Back in CB I decided to take Puck, Frank, Edgar AND Bandit out for a hike. Their humans were all traveling. Alexis pointed out that I was brave. This reminded me of my Grandpa’s saying: “there is a fine line between brave and stupid”.

It was great. I didn’t lose anyone (phew!). And we had so much fun.

Puck, Frank and Bandit are like 3 teenagers. Here’s what usually happens:

Bandit decides she wants to be chased and takes off (she is fast).

Puck gives chase (he is not fast, but he IS determined).

Frank, who is usually off exploring somewhere, sees the action and is quickly in on the game (he is just as fast as Bandit).

They race round and round, whoever is in the lead (Bandit or Frank) trying to trick the others. Then one of them stops abruptly, and they all crash into each other. Ineffective snarling and baring of teeth ensues. I have learned to just let them sort it out. Occasionally someone can’t let go (ok, it is usually Puck) and I have to separate the three of them with treats.
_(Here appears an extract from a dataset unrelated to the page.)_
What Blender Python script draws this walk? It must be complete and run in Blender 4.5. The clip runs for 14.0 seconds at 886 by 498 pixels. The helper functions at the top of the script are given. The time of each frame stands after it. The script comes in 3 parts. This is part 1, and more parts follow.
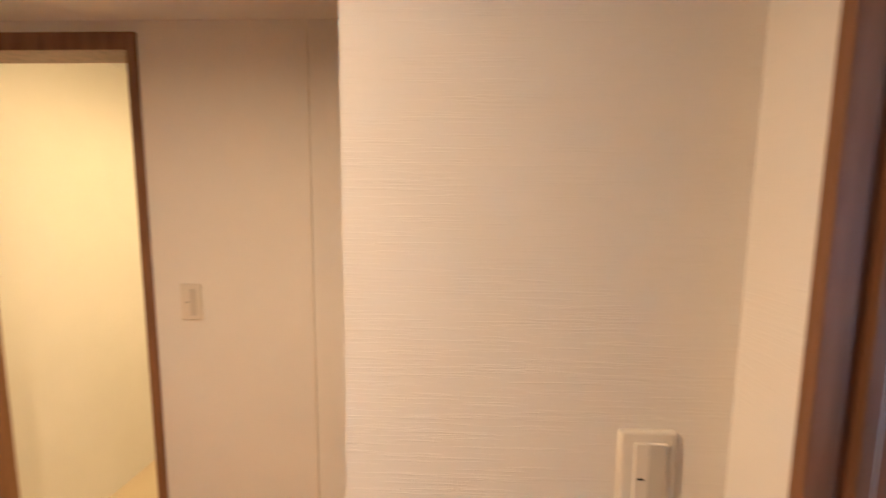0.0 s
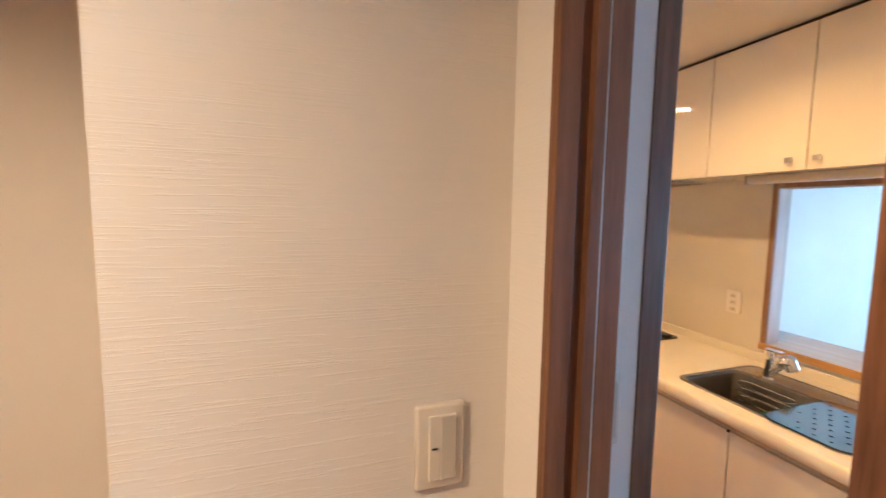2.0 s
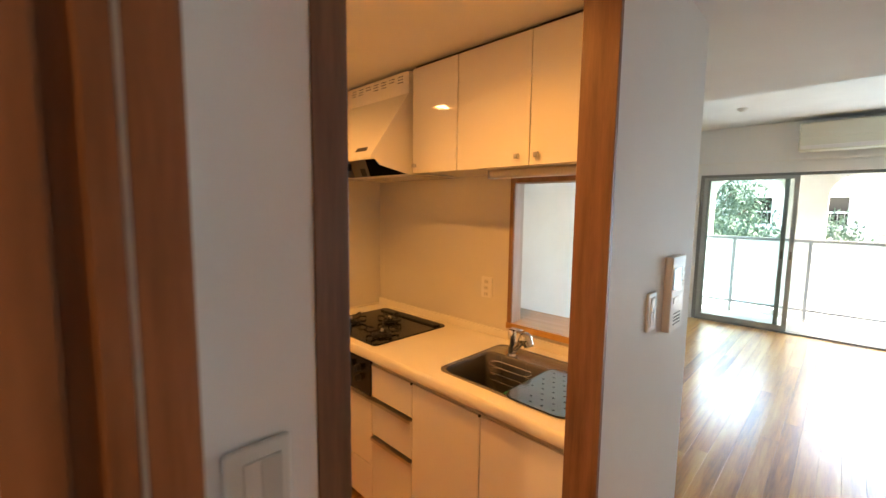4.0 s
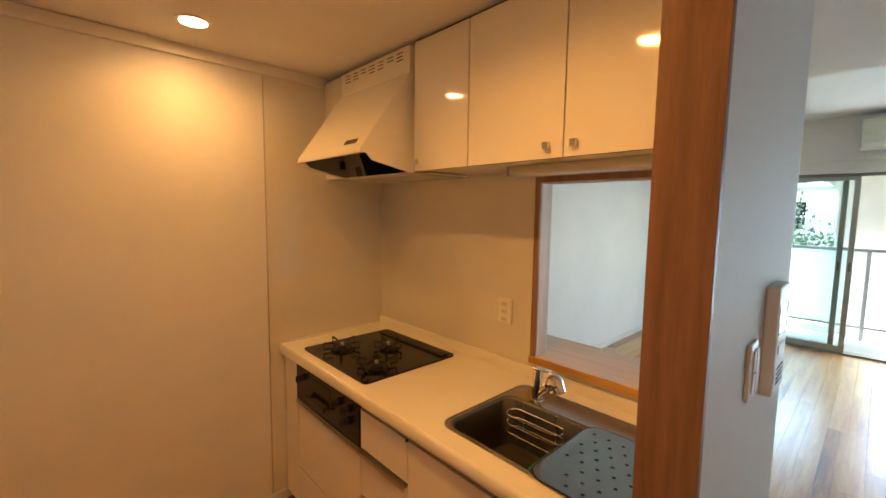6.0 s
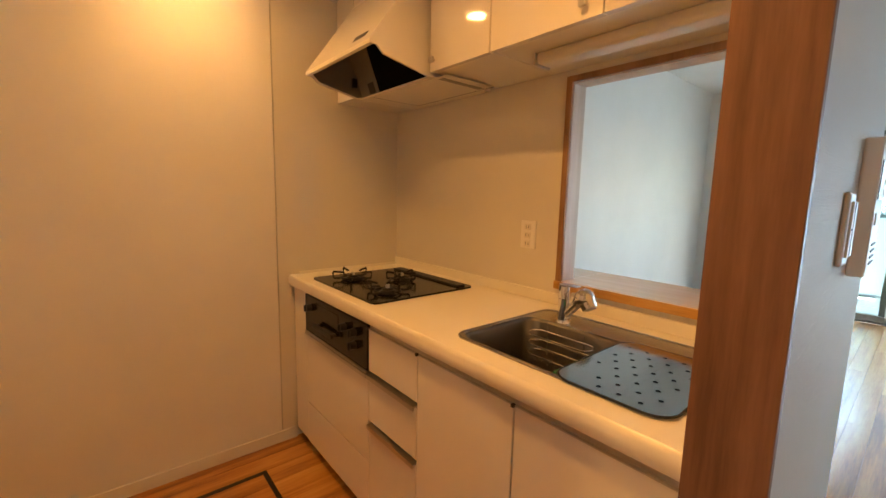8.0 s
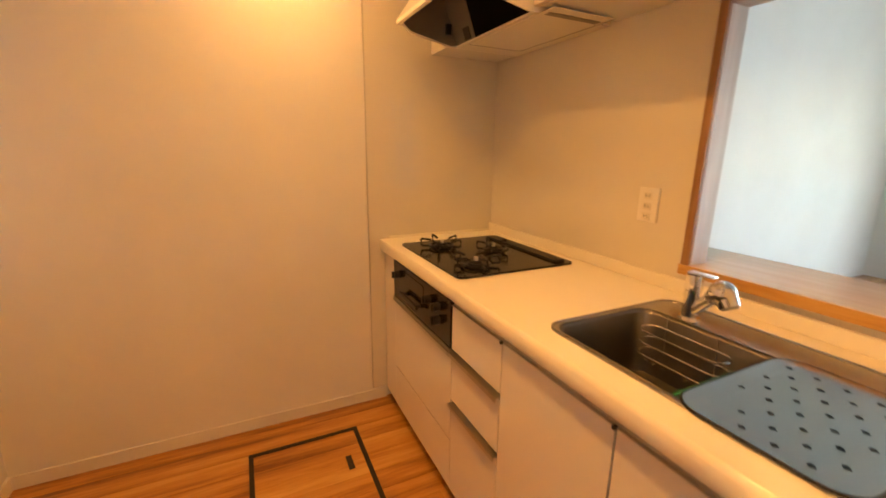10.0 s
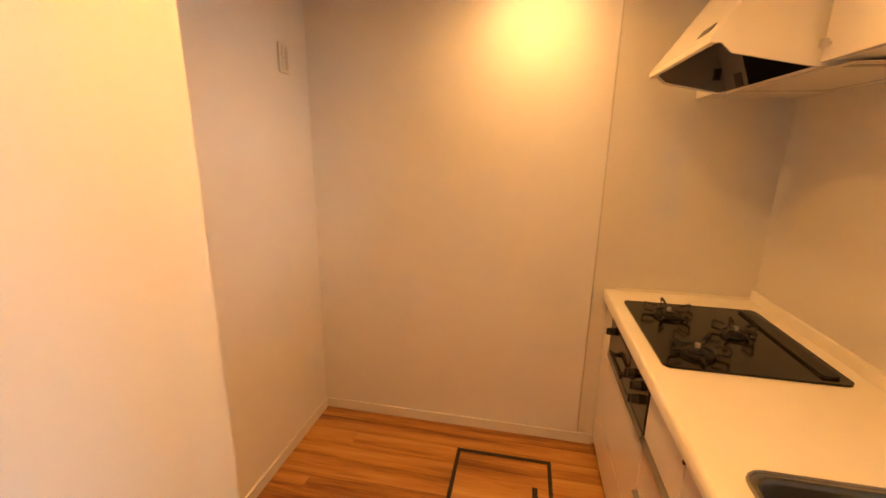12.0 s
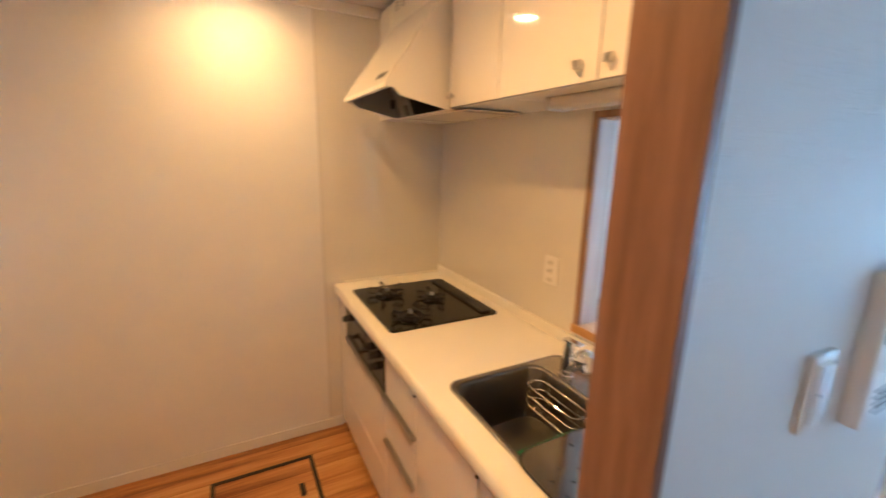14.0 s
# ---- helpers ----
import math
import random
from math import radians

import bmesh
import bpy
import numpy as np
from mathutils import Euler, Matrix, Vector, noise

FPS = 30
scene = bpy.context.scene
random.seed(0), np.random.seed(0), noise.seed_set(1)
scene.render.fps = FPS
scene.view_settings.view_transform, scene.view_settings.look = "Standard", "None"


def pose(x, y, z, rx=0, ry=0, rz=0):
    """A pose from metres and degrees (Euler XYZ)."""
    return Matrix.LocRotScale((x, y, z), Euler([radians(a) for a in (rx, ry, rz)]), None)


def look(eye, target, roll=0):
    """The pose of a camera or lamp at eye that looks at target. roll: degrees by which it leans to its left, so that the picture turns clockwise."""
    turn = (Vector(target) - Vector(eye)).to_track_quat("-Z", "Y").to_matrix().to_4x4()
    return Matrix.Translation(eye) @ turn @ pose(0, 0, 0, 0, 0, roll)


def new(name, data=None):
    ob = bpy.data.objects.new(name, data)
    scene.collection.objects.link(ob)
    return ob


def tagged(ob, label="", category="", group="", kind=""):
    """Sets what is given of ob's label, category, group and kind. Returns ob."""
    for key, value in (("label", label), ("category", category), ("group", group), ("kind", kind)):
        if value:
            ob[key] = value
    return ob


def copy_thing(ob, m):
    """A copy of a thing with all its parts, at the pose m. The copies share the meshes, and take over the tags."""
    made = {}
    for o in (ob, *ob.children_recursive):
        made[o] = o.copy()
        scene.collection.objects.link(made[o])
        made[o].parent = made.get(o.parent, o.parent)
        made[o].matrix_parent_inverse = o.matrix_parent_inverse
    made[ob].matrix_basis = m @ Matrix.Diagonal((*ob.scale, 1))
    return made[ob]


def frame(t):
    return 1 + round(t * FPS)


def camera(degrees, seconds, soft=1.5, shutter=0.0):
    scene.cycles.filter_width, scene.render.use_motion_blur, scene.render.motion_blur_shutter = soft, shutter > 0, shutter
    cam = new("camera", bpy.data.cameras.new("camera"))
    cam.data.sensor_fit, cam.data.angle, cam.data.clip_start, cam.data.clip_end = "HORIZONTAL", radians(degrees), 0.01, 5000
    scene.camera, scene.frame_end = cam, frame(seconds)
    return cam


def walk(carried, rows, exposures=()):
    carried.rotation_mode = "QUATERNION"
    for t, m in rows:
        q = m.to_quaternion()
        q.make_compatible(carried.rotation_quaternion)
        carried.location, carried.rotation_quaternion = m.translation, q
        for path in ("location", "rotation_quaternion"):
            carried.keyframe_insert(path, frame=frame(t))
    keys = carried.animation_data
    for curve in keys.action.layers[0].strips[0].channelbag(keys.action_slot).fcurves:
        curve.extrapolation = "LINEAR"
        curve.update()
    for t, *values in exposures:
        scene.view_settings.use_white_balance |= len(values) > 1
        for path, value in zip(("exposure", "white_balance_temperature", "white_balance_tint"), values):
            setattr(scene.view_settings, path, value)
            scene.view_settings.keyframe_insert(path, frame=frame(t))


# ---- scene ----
cam = camera(94.5, 14.0, shutter=0.4)
PATH = [
    (0, (0.327, 0.348, 1.549), (0.256, 2.334, 1.329), 0.5),
    (0.5, (0.375, 0.333, 1.542), (0.656, 2.303, 1.345), 0.7),
    (1, (0.383, 0.312, 1.544), (0.674, 2.281, 1.346), 0.6),
    (1.5, (0.39, 0.31, 1.542), (0.777, 2.262, 1.348), 0.7),
    (2, (0.398, 0.326, 1.535), (1.022, 2.217, 1.347), 0.8),
    (2.5, (0.412, 0.331, 1.538), (1.335, 2.092, 1.345), 0.7),
    (3, (0.443, 0.333, 1.539), (1.636, 1.925, 1.342), 0.6),
    (3.5, (0.524, 0.352, 1.536), (1.9, 1.79, 1.337), 0.6),
    (3.7, (0.588, 0.377, 1.53), (2.008, 1.77, 1.326), 0.7),
    (5.8, (0.982, 0.658, 1.536), (2.358, 2.097, 1.35), 0.8),
    (6, (0.991, 0.671, 1.537), (2.351, 2.125, 1.351), 0.8),
    (6.5, (1.016, 0.712, 1.47), (2.357, 2.184, 1.281), 0.8),
    (7, (1.047, 0.731, 1.384), (2.367, 2.221, 1.187), 0.9),
    (7.5, (1.082, 0.741, 1.298), (2.377, 2.248, 1.07), 1.0),
    (7.7, (1.087, 0.743, 1.26), (2.374, 2.255, 1.02), 1.1),
    (9.8, (1.169, 0.839, 1.244), (2.129, 2.527, 0.765), 1.0),
    (10, (1.217, 0.864, 1.269), (2.065, 2.613, 0.799), 0.8),
    (10.5, (1.299, 0.876, 1.348), (1.858, 2.737, 0.877), 1.0),
    (11, (1.381, 0.849, 1.433), (1.536, 2.784, 0.952), 0.6),
    (11.5, (1.38, 0.812, 1.47), (1.221, 2.746, 0.985), 0.9),
    (12, (1.389, 0.781, 1.487), (1.01, 2.684, 1.002), 0.9),
    (12.5, (1.393, 0.769, 1.497), (0.932, 2.654, 1.012), 0.9),
    (13, (1.364, 0.746, 1.535), (1.051, 2.66, 1.048), 1.0),
    (13.5, (1.314, 0.696, 1.54), (1.594, 2.621, 1.074), 1.4),
    (14, (1.322, 0.618, 1.526), (2.227, 2.346, 1.081), 1.3),
]

EXPOSURES = [(0.0, 5.0, 5400, 8), (0.5, 5.1, 5100, 6), (1.5, 5.1, 5200, 6), (2.5, 4.95, 4900, 6), (3.0, 4.8, 5500, 10), (3.5, 4.75, 8400, 18), (6.0, 4.35, 7400, 12), (7.5, 4.4, 7300, 12), (10.0, 4.95, 7600, 14), (11.0, 4.95, 8600, 20), (12.0, 4.95, 7300, 14), (12.6, 4.95, 5900, 6), (13.1, 4.9, 4800, 0), (14.0, 5.05, 5200, 6)]
walk(cam, [(t, look(eye, target, roll)) for t, eye, target, roll in PATH], EXPOSURES)

# ---- light ----
world = bpy.data.worlds.new("world")
scene.world = world
world.use_nodes = True
wn = world.node_tree
sky = wn.nodes.new("ShaderNodeTexSky")
sky.sky_type = "NISHITA"
sky.sun_disc = False
sky.sun_elevation, sky.sun_rotation = radians(52), radians(120)
wn.nodes["Background"].inputs[1].default_value = 0.11
wn.links.new(sky.outputs[0], wn.nodes["Background"].inputs[0])
sun = new("sun", bpy.data.lights.new("sun", "SUN"))
sun.data.energy, sun.data.angle, sun.data.color = 2.0, radians(0.6), (1, 0.97, 0.93)
sun.matrix_world = look((20, -14, 20), (8, 1, 0))

WARM = (1.0, 0.465, 0.11)
HALLC = (1.0, 0.62, 0.31)


def lamp(x, y, z, power, size=0.09, spread=130, color=WARM):
    ob = new("lamp_light", bpy.data.lights.new("lamp_light", "AREA"))
    ob.data.shape, ob.data.size, ob.data.energy, ob.data.color = "DISK", size, power, color
    ob.data.spread = radians(spread)
    ob.location = (x, y, z)
    return ob


LAMPS = ((1.385, 2.445), (1.40, 1.335))
lamp(*LAMPS[0], 2.206, 0.12, spread=150)
lamp(*LAMPS[1], 2.206, 0.37, spread=152)
window_light = new("window_light", bpy.data.lights.new("window_light", "AREA"))
window_light.data.shape, window_light.data.size, window_light.data.size_y = "RECTANGLE", 1.9, 1.86
window_light.data.energy, window_light.data.color = 2.4, (0.32, 0.65, 1.0)
window_light.matrix_world = look((7.25, -0.82, 1.0), (5.2, -0.82, 1.0))
lamp(-0.43, 0.27, 2.095, 0.88, spread=172, color=HALLC)
lamp(-0.5, 2.3, 2.22, 0.75, spread=175, color=(1.0, 0.62, 0.24))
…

Then they are all friends again.

The kids taking a break

Edgar is the wise old man of the bunch. He usually trots close to me just in case I put my hand in the treat pocket.

Having Puck and his buddies has been really wonderful for me. I may have mentioned that I don’t really love to walk for the sake of walking. But with the dogs in tow, it gives me a reason to be out there.

Being surrounded by a bunch of crazy canines makes any day better.